If colleges and universities instead committed to a general education curriculum that embraced multiculturalism and inclusive excellence, it would lead to an “educational enrichment” and rejuvenation of undergraduate education altogether (Kuh, et al., 2005). A diverse faculty enhances the undergraduate curriculum by offering diverse, multicultural and global perspectives, outside of the traditional lens of male/white-ness, adding a richness to both the college curriculum and conversations around campus (Gasman, 2016). Further, minoritized student success and intercultural knowledge increase when all students learn from a diverse faculty (Kayes & Singley, 2010). This would have the added benefit of giving greater faculty voice to departments that are also marginalized and frequently minoritized groups at the institution themselves.
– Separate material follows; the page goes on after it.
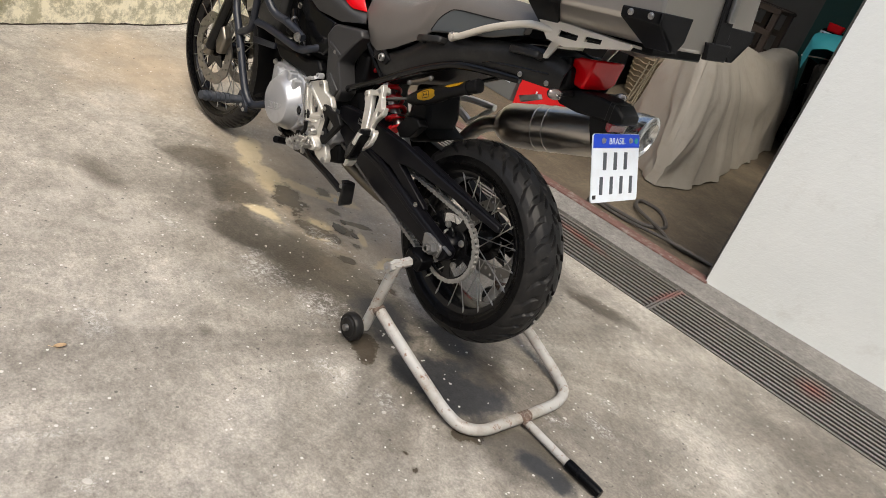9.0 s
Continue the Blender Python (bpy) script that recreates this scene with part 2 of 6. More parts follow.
        c = mix(nt, calc(nt, "MULTIPLY", dot, 0.85), c, mix(nt, rnd.outputs[1], (0.45, 0.44, 0.42), (0.85, 0.84, 0.82)))
        # fine grit, its pale grains doubling as painted glints of the wet floor
        w = nodes.new("ShaderNodeTexVoronoi")
        w.inputs["Scale"].default_value = 60
        links.new(p, w.inputs["Vector"])
        rnd2 = nodes.new("ShaderNodeSeparateColor")
        links.new(w.outputs["Color"], rnd2.inputs[0])
        grit_glint = calc(nt, "LESS_THAN", w.outputs["Distance"], calc(nt, "MULTIPLY", calc(nt, "POWER", rnd2.outputs[0], 5.0), 0.3))
        c = mix(nt, calc(nt, "MULTIPLY", grit_glint, 0.75), c, mix(nt, calc(nt, "GREATER_THAN", rnd2.outputs[1], 0.45), (0.06, 0.055, 0.05), (0.7, 0.69, 0.66)))
    links.new(c, bsdf.inputs["Base Color"])
    links.new(r, bsdf.inputs["Roughness"])
    bumped(nt, bsdf, calc(nt, "ADD", n_fine, calc(nt, "MULTIPLY", n_mid, 1.5)), 0.3, 0.003)
    return m


WET = [(-0.80, 0.08, 0.05, 0.025, 20), (-0.72, 0.10, 0.10, 0.022, 48), (-0.66, 0.05, 0.055, 0.04, 10), (-0.57, 0.03, 0.035, 0.022, 10), (-0.70, -0.09, 0.10, 0.05, 35), (-0.62, -0.03, 0.06, 0.03, 20), (-0.92, -0.06, 0.15, 0.075, -12), (-0.98, 0.12, 0.06, 0.03, 0),
       (-0.25, 0.08, 0.032, 0.018, 0), (-0.30, -0.01, 0.06, 0.03, 10), (-0.48, -0.06, 0.05, 0.025, 30), (0.45, -0.44, 0.016, 0.024, 20), (0.39, -0.43, 0.018, 0.010, 20), (0.40, -0.22, 0.06, 0.05, 30), (-0.02, -0.29, 0.07, 0.045, -20)]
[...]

Like most American institutions — government, health care, criminal justice, etc. — higher education has a certain embedded inequality in its outcomes. In particular, those who are non-white or lower-income are systematically discriminated against, unless there is an intentional intervention. The good news is that it is possible for institutions and states to make changes towards more equitable outcomes for all students. However, it cannot and will not occur in a vacuum. The higher education sector will need to use its position as an influencer of broader culture to lead to the deeply-rooted and necessary systemic changes across society.